The court weighed the interests protected by two federal statutes in determining who should receive notice of a collective action suit. On one hand, the Fair Labor Standards Act (FLSA) protects worker’s wages by providing a cause of action for an employee on behalf of themselves and other similarly situated employees. On the other hand, the Federal Arbitration Act (FAA) ensures that judges enforce arbitration agreements as written. The Seventh Circuit provided a framework for issuing notice when considering both federal authorities in the case.
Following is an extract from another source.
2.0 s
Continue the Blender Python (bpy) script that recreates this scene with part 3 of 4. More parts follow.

In Bigger, Susie Bigger—a client solutions manager—brought a FLSA suit against Facebook. Bigger alleging that the media giant improperly classified its client solutions managers (CSMs). The classification prevented level 3 and 4 CSMs from receiving overtime pay. Because Bigger did not sign an arbitration agreement with a class or collective action waiver, she could bring an FLSA claim on behalf of herself and other CSMs. To counter, Facebook alleged that many of their CSMs had previously signed arbitration agreements preventing them from joining the class action. Nevertheless, the district court authorized notice for all individuals in the collective action suit. Facebook appealed the district court’s decision.
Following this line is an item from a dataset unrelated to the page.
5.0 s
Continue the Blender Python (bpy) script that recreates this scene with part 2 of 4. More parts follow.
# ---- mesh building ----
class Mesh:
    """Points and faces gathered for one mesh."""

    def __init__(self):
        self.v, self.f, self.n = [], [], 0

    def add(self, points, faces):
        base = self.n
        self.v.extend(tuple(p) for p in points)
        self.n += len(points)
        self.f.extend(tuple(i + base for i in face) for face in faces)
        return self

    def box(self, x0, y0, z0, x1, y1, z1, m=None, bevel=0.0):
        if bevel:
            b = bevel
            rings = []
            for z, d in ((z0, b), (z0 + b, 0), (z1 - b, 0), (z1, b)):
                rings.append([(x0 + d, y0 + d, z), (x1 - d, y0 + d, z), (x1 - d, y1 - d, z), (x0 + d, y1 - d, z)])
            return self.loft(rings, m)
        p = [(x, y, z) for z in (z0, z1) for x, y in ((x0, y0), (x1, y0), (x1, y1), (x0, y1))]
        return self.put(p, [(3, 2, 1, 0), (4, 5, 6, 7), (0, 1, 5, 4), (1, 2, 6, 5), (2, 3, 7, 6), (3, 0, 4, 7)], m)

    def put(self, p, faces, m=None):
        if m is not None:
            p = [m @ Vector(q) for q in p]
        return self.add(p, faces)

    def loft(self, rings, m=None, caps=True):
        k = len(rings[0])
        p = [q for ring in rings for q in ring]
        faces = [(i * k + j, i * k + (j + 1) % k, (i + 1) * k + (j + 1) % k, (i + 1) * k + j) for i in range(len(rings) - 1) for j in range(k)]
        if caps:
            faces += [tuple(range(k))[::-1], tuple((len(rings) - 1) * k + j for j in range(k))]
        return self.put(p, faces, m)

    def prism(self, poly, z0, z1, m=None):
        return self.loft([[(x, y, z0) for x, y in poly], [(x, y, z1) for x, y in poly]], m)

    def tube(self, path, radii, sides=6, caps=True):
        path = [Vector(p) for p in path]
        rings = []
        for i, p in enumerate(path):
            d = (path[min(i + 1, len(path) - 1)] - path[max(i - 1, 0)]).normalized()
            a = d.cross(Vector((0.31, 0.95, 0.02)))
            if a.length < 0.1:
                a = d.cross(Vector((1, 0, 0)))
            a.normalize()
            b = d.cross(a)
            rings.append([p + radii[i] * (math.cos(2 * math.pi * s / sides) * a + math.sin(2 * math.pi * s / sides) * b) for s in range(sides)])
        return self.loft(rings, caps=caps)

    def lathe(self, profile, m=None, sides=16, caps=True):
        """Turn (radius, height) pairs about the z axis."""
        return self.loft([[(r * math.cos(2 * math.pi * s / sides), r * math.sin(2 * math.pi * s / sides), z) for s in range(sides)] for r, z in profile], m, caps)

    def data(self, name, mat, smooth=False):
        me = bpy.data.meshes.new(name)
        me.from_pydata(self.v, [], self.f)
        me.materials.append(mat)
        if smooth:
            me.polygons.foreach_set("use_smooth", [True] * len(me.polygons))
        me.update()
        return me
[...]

The Seventh Circuit shared similar concerns to those expressed in  Hoffmann-La Roche Inc. v. Sperling, 493 U.S. 165 (1989). In Hoffmann-La Roche Inc., the Supreme Court was concerned with (1) plaintiff’s potential to leverage collective actions for settlement advantage and (2) that authorizing notice to potential claimants could become indistinguishable from soliciting claims.

In deciding Bigger, the Seventh Circuit was concerned that additional plaintiffs could unfairly increase the pressure for an employer to settle. The court stated that trial courts should have the discretion to monitor the distribution of notice to potential claimants and establish who becomes an additional plaintiff in a lawsuit. The court also stated that court intervention in the notice process could give the appearance of endorsing the merits of a plaintiff’s action. Thus, the Seventh Circuit held that “the court may not authorize notice to any employee whom the employer shows entered a valid arbitration agreement, unless the record reveals that nothing in the agreement would prohibit that employee from taking part in the action.”
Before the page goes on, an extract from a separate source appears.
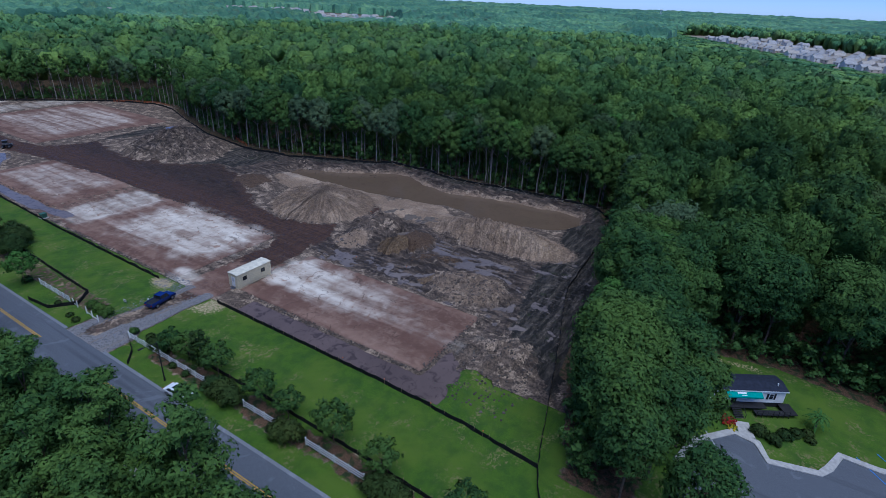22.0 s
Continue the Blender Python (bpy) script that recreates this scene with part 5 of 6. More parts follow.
def rail_fence(line, label, group="white rail fences", rails=3, step_=2.4):
    ob = thing("rail_fence", (*line[0], 0), label, "fence", group)
    x0, y0 = line[0]
    for (ax, ay), (bx, by) in zip(line, line[1:]):
        length = math.hypot(bx - ax, by - ay)
        n = max(1, round(length / step_))
        w, turn = length / n, math.degrees(math.atan2(by - ay, bx - ax))
        for k in range(n + 1):
            px, py = ax + (bx - ax) * k / n - x0, ay + (by - ay) * k / n - y0
            if "post" not in PANEL_DATA:
                bm = one(box, (0.14, 0.14, 1.55), (0, 0, 0.55), 0, 0.01)
                box(bm, (0.18, 0.18, 0.06), (0, 0, 1.34), 0, 0.01)
                o = part("post", bm, WHITE)
                PANEL_DATA["post"] = o.data
                bpy.data.objects.remove(o)
            p = new("post", PANEL_DATA["post"])
            p.parent = ob
            p.matrix_basis = pose(px, py, 0, rng.uniform(-1, 1), rng.uniform(-1, 1), turn)
            if k == n:
                continue
            key = ("rail", round(w, 2))
            if key not in PANEL_DATA:
                o = part("rail", one(box, (w - 0.1, 0.05, 0.15), (0, 0, 0), 0, 0.008), WHITE)
                PANEL_DATA[key] = o.data
                bpy.data.objects.remove(o)
            for j in range(rails):
                p = new("rail", PANEL_DATA[key])
                p.parent = ob
                p.matrix_basis = pose(px + (bx - ax) / n / 2, py + (by - ay) / n / 2, 0.32 + 0.40 * j, 0, rng.uniform(-0.5, 0.5), turn)
    return ob


rail_fence([(-112, 71), (-112, 50.5)], "white three-rail vinyl fence beside the hedge")
rail_fence([(-112, 41.5), (-112, 34.8)], "white three-rail vinyl fence between two hedges")
rail_fence([(-112.1, 28.8), (-112.3, 18.5)], "white three-rail vinyl fence along the verge")
rail_fence([(-112.6, 11.5), (-113, -8)], "white three-rail vinyl fence along the verge")
rail_fence([(-112, 102.5), (-112, 91)], "white three-rail vinyl fence north of the drive")
rail_fence([(-112, 89.6), (-112.1, 88)], "broken end of the white vinyl fence", rails=1)
rail_fence([(-112.2, 84.6), (-112.4, 80.2)], "low broken white fence section by the drive", rails=1)
rail_fence([(-127.6, 115), (-127.8, 101), (-128.4, 93), (-131.2, 87.5)], "white three-rail fence across the road")
rail_fence([(-131.5, 60), (-131.5, 34)], "white three-rail fence south of the side street")


# ---- street lamps, signs and boxes ----
def street_lamp():
    ob = thing("street_lamp", (-115.1, 56, 0), "black steel street lamp with an arm over the verge", "street lamp", "street lamps along the road")
    part("base", one(tube, (0, 0, -0.1), (0, 0, 0.5), 0.16, 0.13, 10), BLACK_TRIM, ob)
    part("pole", one(tube, (0, 0, 0.3), (0, 0, 7.0), 0.10, 0.07, 10), BLACK_TRIM, ob)
    part("arm", one(tube, (0, 0, 6.9), (-2.1, 0, 7.25), 0.05, 0.04, 8), BLACK_TRIM, ob)
    lamp = part("lamp_head", one(box, (0.75, 0.30, 0.14), (-2.4, 0, 7.25), 0, 0.04), BLACK_TRIM, ob)
    part("lens", one(box, (0.5, 0.24, 0.03), (-2.4, 0, 7.165)), CLEAR_LAMP, lamp)
    return ob


lamp0 = street_lamp()
for y in (116, 178, 240, 302, 364):
    copy_thing(lamp0, pose(-115.1, y, 0))


def sign(name, at, turn, size, h, mat, label, posts=1):
    ob = thing(name, at, label, "sign", "", turn)
    w, t_ = size
    for k in range(posts):
        px = 0 if posts == 1 else (k - 0.5) * w * 0.8
        part("post", one(tube, (px, 0, -0.2), (px, 0, h + t_ * 0.4), 0.04, sides=6), STEEL, ob)
    b = part("board", one(box, (w, 0.04, t_), (0, -0.05, h), 0, 0.01), mat, ob)
    part("text_bar", one(box, (w * 0.7, 0.01, t_ * 0.12), (0, -0.077, h + t_ * 0.18)), DARK_STEEL, b)
    part("text_bar", one(box, (w * 0.5, 0.01, t_ * 0.10), (0, -0.077, h - t_ * 0.12)), DARK_STEEL, b)


sign("yard_sign", (-106.2, 82.6, 0), -80, (0.7, 0.5), 0.6, WHITE, "small white notice board stuck in the grass", 2)
sign("street_sign", (-127.5, 69.0, 0), 60, (0.75, 0.75), 2.3, RED_LAMP, "red road sign on a grey post at the corner")
sign("yard_sign", (-108.6, 119.2, 0), -80, (0.6, 0.5), 0.5, WHITE, "small white board among the shrubs", 2)
sign("yard_sign", (-103.4, 79.6, 0), -60, (0.35, 0.4), 0.7, WHITE, "small pale marker sign near the pickup")


def utility_box(at, label):
    ob = thing("utility_box", at, label, "utility box")
    part("pad", one(box, (1.7, 1.7, 0.2), (0, 0, 0.05), 0, 0.02), CONCRETE, ob)
    part("cabinet", one(box, (1.3, 1.3, 1.05), (0, 0, 0.65), 0, 0.04), GREEN_BOX, ob)
    part("lid", one(box, (1.36, 1.36, 0.08), (0, 0, 1.2), 0, 0.02), GREEN_BOX, ob)
    part("door", one(box, (0.03, 1.1, 0.85), (-0.66, 0, 0.65), 0, 0.01), GREEN_BOX, ob)


utility_box((-95.6, 138.6, 0.05), "dark green utility cabinet by the silt fence")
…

The Seventh Circuit further addressed when an offer of proof is required to establish the existence of a valid arbitration agreement. The court determined a showing is necessary when an employer alleges that potential recipients have valid arbitration agreements waiving their right to take part in the action and (1) no plaintiff contests the existence or validity of the alleged arbitration agreements or (2) after discovery on the alleged agreements’ existence and validity, the employer establishes—by a preponderance of the evidence—the existence of a valid arbitration agreement for each employee it seeks to exclude from receiving notice. Based on Facebook’s assertion that many of the potential recipients signed arbitration agreements and Bigger not contesting the legitimacy of Facebook’s claim, the Seventh Circuit vacated the trial court’s order issuing notice and remanded the case for the court to apply the proper standard.

The decision of the Seventh Circuit avoids a circuit split with the Fifth Circuit. In In re JPMorgan Chase & Co., No. 18-20825 (5th Cir.), notice was sent to 42,000 current and former workers in Chase Banks’ call centers. Yet, 85 percent of the workers had signed arbitration agreements. The Fifth Circuit ruled that workers who signed valid arbitration agreements should not receive court-authorized notice. The Fifth Circuit reasoned that the district court “should permit submission of additional evidence, carefully limited to the disputed facts, at the conditional-certification stage and deny notice be sent to such employee if the preponderance of evidence shows a valid arbitration agreement.”

The Bigger decision is a blow to plaintiff-employees filing FLSA collective actions in circumstances where many of their fellow employees have signed arbitration agreements. As of today, each of the two circuits to weigh in on the dispute has ruled that employees who signed arbitration agreements may not receive notice of the collective action.